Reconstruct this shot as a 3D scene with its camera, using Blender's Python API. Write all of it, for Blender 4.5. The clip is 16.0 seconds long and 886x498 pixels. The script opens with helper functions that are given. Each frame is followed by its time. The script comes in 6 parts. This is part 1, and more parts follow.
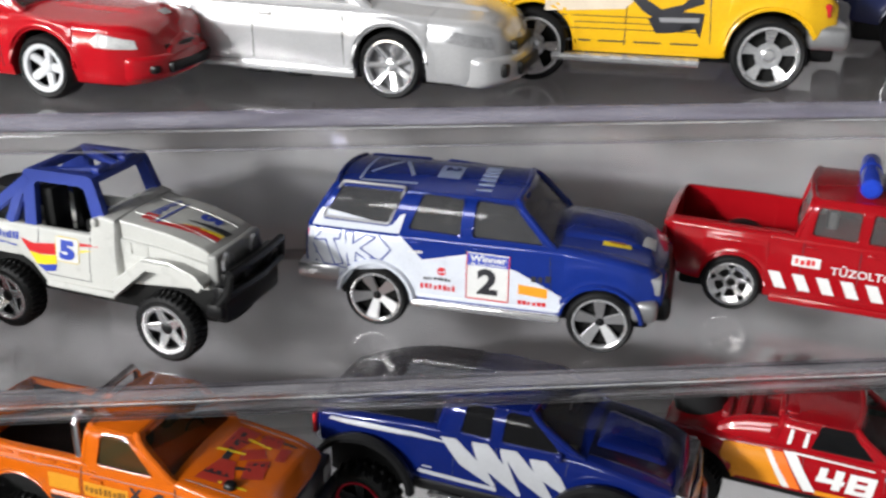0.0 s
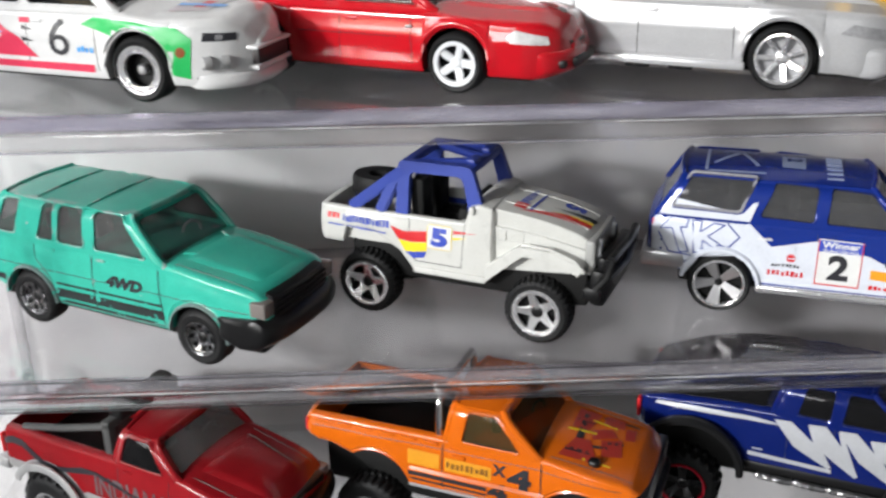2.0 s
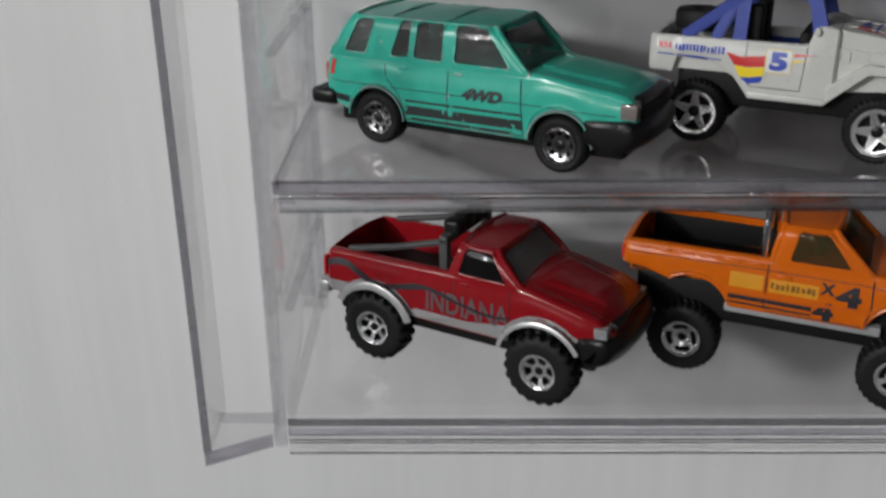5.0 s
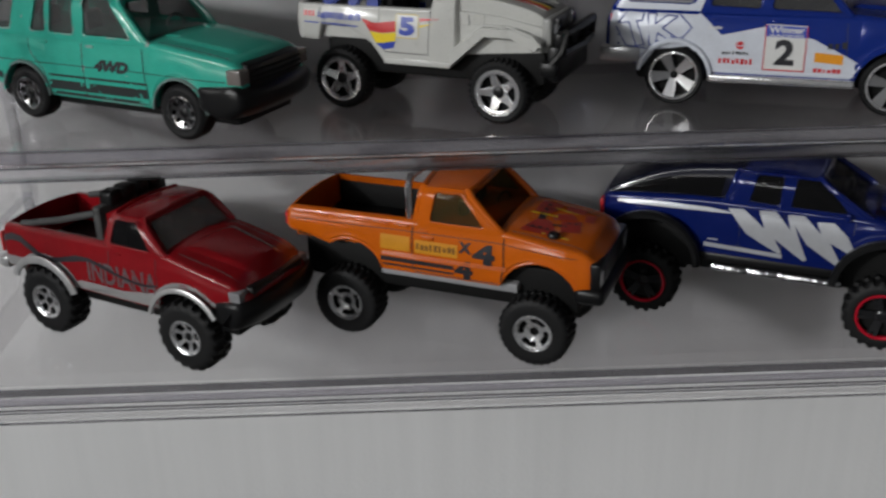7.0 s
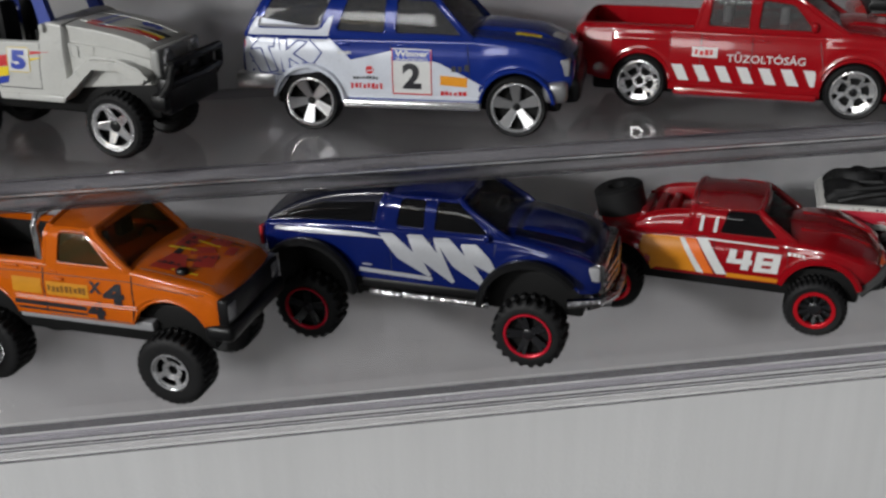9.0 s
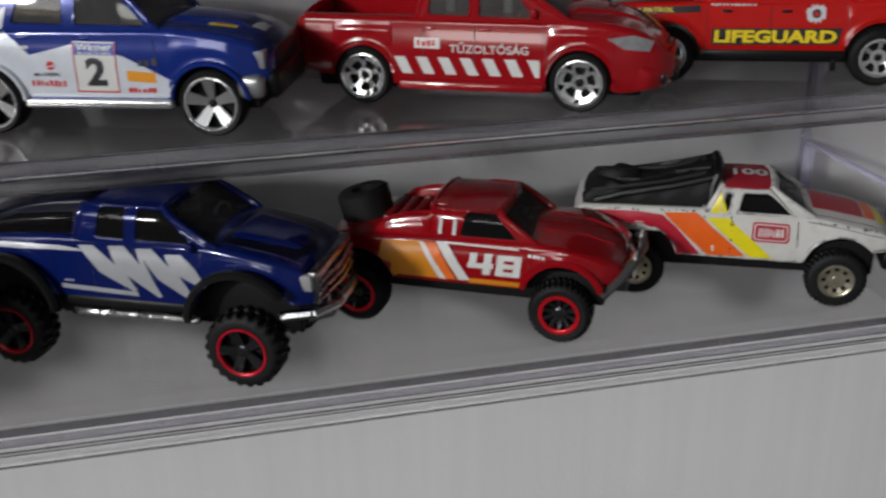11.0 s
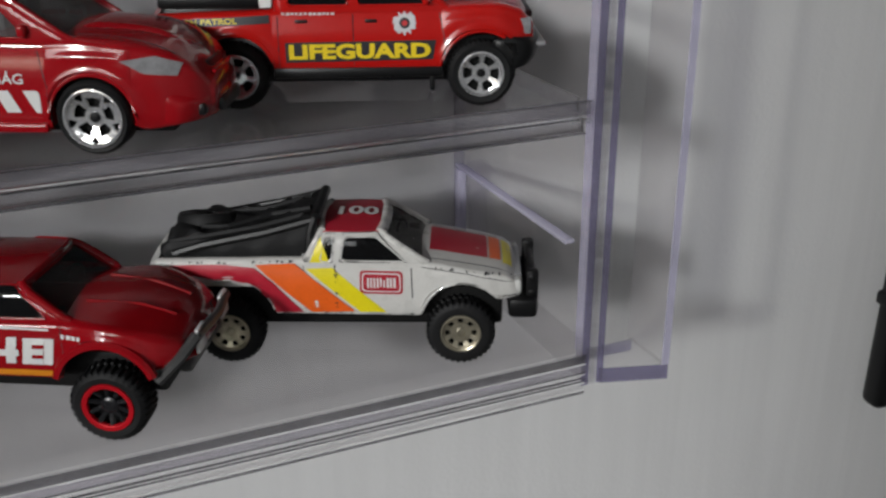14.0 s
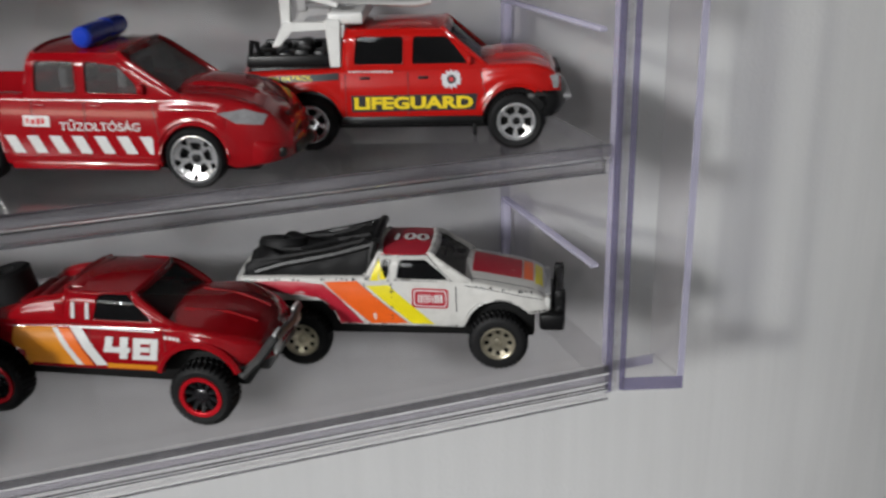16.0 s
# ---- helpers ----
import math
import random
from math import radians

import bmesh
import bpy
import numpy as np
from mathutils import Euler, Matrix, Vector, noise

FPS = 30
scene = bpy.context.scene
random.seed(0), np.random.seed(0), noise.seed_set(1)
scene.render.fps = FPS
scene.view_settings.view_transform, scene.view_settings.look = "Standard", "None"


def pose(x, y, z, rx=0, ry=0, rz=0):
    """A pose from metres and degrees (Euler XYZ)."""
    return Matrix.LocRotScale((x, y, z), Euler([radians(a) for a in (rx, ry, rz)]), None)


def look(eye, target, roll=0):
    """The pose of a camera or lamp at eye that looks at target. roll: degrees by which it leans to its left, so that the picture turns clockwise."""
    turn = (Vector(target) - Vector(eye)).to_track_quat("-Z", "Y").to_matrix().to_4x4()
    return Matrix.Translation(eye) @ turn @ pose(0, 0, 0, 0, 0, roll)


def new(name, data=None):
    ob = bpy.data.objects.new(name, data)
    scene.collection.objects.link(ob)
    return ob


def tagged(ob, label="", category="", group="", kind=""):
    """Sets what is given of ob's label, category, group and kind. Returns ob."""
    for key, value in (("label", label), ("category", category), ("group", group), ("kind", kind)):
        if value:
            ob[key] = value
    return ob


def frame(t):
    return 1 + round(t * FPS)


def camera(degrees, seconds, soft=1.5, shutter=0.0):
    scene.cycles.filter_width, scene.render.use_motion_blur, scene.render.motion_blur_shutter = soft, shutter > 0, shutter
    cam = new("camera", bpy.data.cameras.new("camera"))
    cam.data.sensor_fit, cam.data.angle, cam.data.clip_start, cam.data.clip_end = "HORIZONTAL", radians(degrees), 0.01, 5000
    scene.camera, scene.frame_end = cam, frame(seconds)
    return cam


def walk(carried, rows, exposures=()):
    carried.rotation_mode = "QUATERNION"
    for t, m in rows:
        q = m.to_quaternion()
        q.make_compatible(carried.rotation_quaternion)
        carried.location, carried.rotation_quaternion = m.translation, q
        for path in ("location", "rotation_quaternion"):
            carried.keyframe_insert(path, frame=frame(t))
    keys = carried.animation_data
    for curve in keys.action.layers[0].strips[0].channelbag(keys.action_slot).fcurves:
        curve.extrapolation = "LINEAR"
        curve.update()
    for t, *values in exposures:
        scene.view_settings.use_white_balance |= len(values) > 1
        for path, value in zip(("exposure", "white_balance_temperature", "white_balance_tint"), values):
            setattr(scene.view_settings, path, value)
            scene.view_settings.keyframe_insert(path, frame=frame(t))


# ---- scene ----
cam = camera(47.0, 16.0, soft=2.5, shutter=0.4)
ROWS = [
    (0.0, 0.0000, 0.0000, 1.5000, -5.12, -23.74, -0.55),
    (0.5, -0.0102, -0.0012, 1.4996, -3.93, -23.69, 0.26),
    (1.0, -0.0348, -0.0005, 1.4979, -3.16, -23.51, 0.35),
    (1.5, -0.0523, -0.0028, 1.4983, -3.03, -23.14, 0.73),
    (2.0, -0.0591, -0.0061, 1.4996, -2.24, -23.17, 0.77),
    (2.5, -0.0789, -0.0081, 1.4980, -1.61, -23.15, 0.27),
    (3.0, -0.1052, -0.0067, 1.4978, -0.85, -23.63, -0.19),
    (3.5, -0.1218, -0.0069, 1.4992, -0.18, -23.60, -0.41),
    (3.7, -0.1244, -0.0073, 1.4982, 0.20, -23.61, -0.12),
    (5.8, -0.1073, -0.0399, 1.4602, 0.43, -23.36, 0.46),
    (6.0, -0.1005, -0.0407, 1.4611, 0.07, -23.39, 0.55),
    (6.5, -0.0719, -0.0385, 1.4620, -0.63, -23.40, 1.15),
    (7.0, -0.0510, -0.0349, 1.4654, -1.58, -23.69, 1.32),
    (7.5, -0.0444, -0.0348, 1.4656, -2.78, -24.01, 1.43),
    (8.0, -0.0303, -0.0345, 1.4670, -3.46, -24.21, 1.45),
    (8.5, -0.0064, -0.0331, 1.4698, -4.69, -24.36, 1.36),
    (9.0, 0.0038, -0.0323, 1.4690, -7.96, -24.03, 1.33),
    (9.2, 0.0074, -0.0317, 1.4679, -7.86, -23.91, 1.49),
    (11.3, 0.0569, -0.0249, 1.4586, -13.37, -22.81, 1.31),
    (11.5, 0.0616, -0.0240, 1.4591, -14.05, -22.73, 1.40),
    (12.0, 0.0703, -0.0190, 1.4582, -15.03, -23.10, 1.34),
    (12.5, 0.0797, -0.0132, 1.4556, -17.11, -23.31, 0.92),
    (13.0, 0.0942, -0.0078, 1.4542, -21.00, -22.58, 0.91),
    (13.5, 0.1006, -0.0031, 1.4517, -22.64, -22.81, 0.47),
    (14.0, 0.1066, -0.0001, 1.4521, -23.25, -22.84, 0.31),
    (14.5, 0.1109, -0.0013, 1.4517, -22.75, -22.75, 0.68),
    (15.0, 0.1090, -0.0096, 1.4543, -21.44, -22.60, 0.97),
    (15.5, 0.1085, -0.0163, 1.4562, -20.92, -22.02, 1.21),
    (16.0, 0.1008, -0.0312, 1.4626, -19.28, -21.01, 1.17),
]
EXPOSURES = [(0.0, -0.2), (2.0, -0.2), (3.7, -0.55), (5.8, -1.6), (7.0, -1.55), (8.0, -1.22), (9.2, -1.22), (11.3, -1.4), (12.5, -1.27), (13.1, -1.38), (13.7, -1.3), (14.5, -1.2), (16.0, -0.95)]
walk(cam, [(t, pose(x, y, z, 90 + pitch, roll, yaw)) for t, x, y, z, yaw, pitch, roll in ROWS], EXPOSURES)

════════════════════

Without any pictures, reproduce the lines from the first one in the material through the line that has "of a camera", exactly as they appear.

Reconstruct this shot as a 3D scene with its camera, using Blender's Python API. Write all of it, for Blender 4.5. The clip is 16.0 seconds long and 886x498 pixels. The script opens with helper functions that are given. Each frame is followed by its time. The script comes in 6 parts. This is part 1, and more parts follow.
0.0 s
2.0 s
5.0 s
7.0 s
9.0 s
11.0 s
14.0 s
16.0 s
# ---- helpers ----
import math
import random
from math import radians

import bmesh
import bpy
import numpy as np
from mathutils import Euler, Matrix, Vector, noise

FPS = 30
scene = bpy.context.scene
random.seed(0), np.random.seed(0), noise.seed_set(1)
scene.render.fps = FPS
scene.view_settings.view_transform, scene.view_settings.look = "Standard", "None"


def pose(x, y, z, rx=0, ry=0, rz=0):
    """A pose from metres and degrees (Euler XYZ)."""
    return Matrix.LocRotScale((x, y, z), Euler([radians(a) for a in (rx, ry, rz)]), None)


def look(eye, target, roll=0):
    """The pose of a camera or lamp at eye that looks at target. roll: degrees by which it leans to its left, so that the picture turns clockwise."""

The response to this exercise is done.